• **Your objective**
Give the data below again exactly as written, without its pictures.

• **Given material**
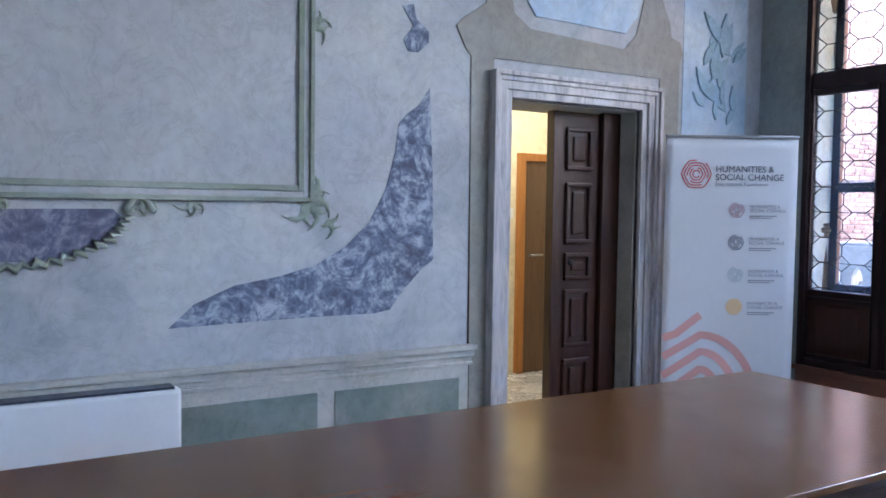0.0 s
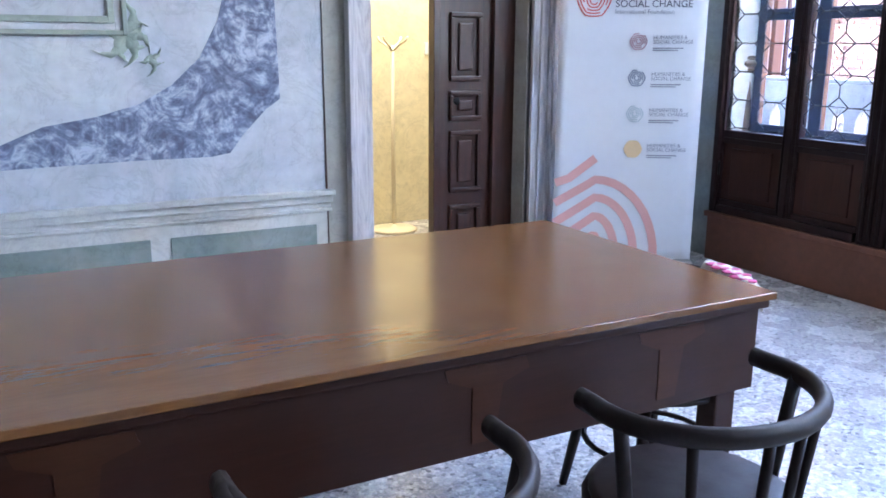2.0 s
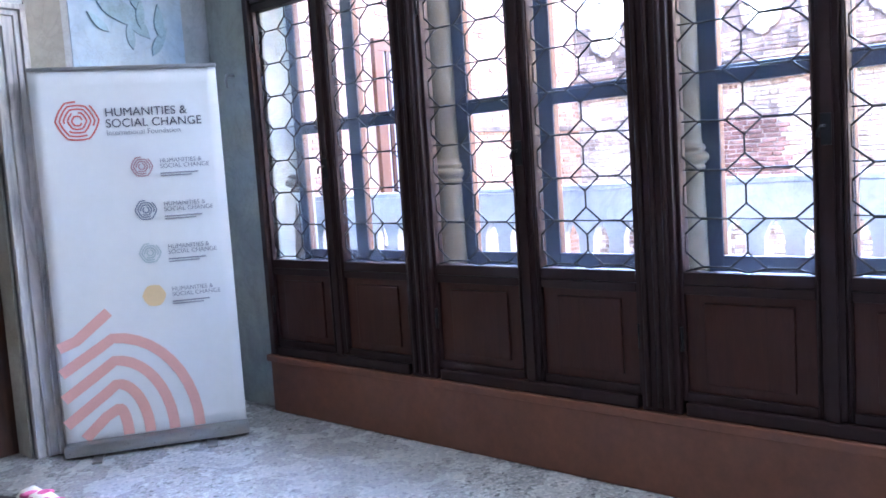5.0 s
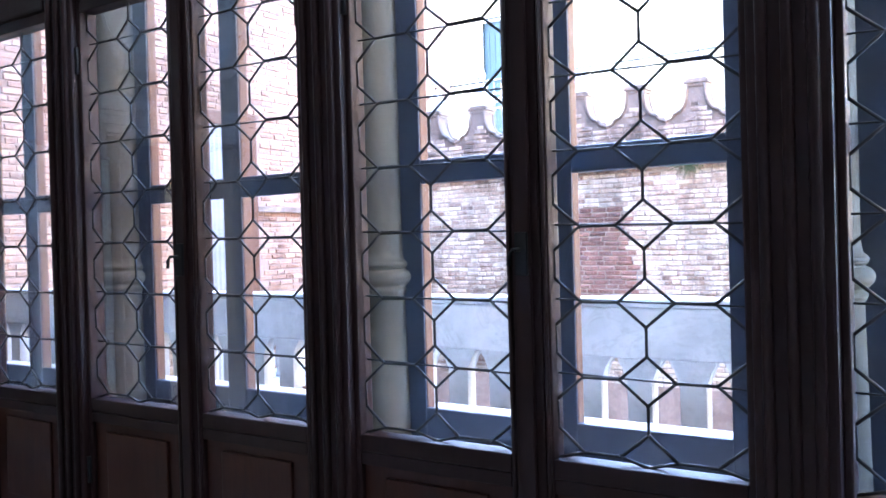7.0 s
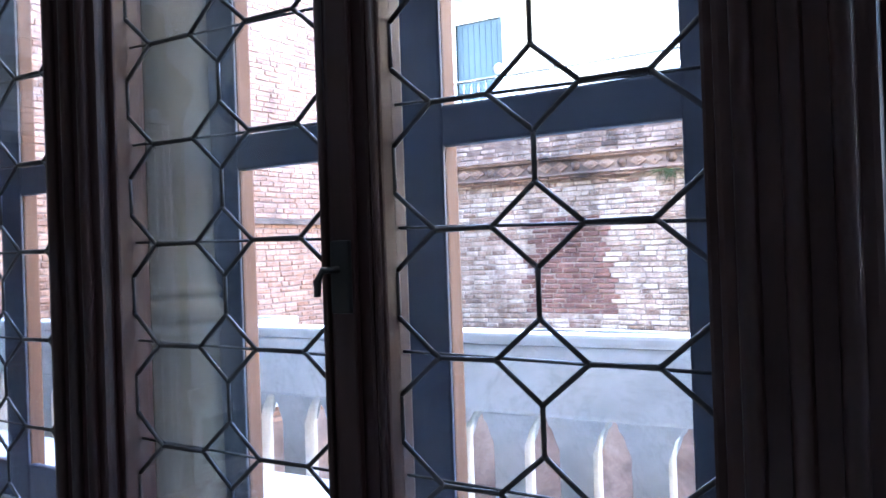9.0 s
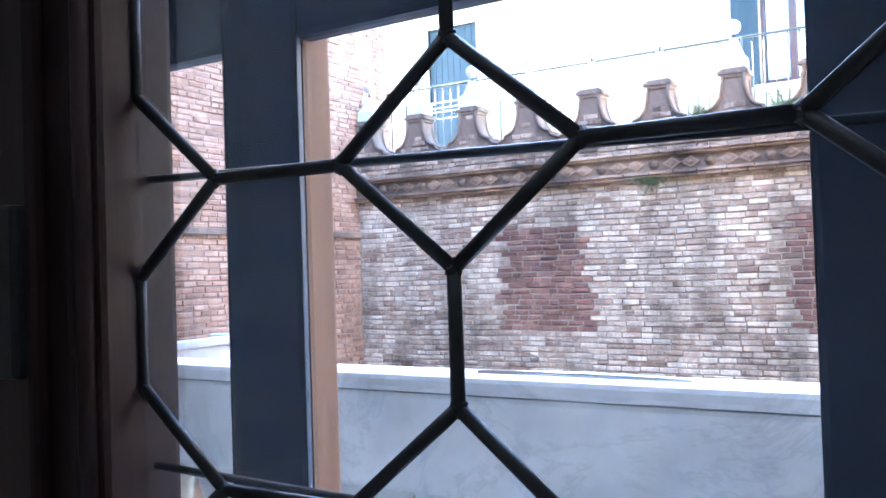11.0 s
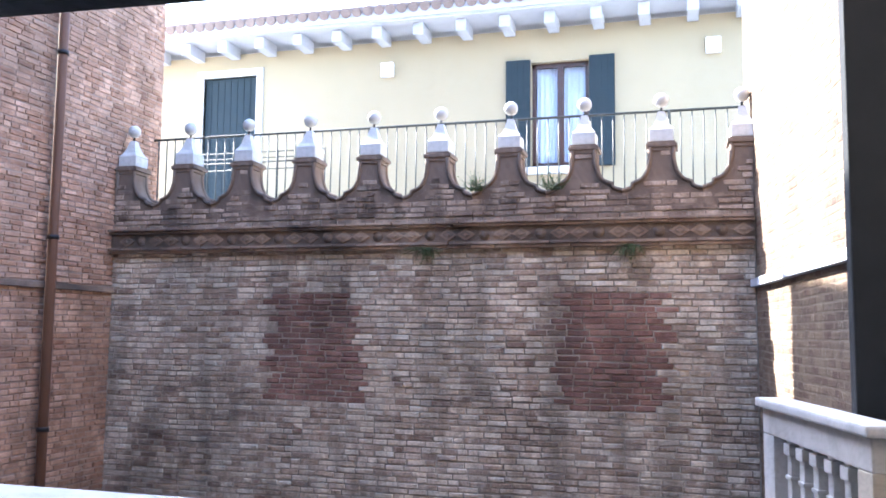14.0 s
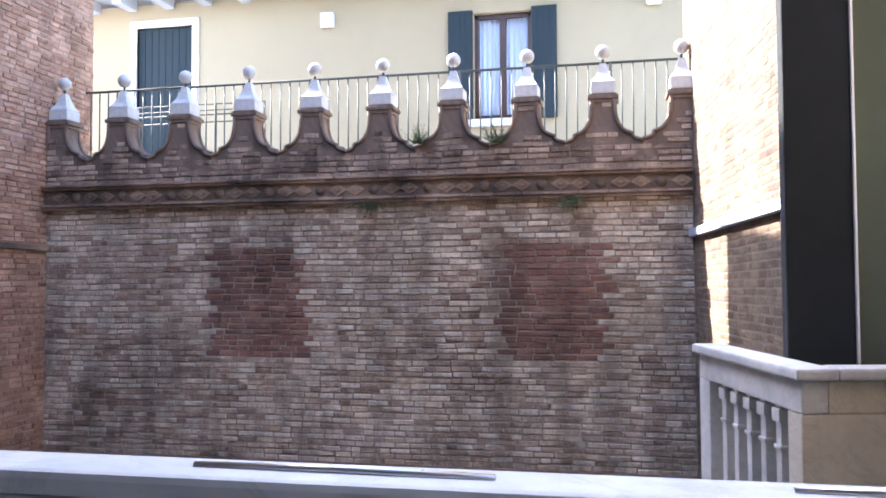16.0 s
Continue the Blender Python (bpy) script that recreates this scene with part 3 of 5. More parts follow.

• **Task answer**
0.0 s
2.0 s
5.0 s
7.0 s
9.0 s
11.0 s
14.0 s
16.0 s
Continue the Blender Python (bpy) script that recreates this scene with part 3 of 5. More parts follow.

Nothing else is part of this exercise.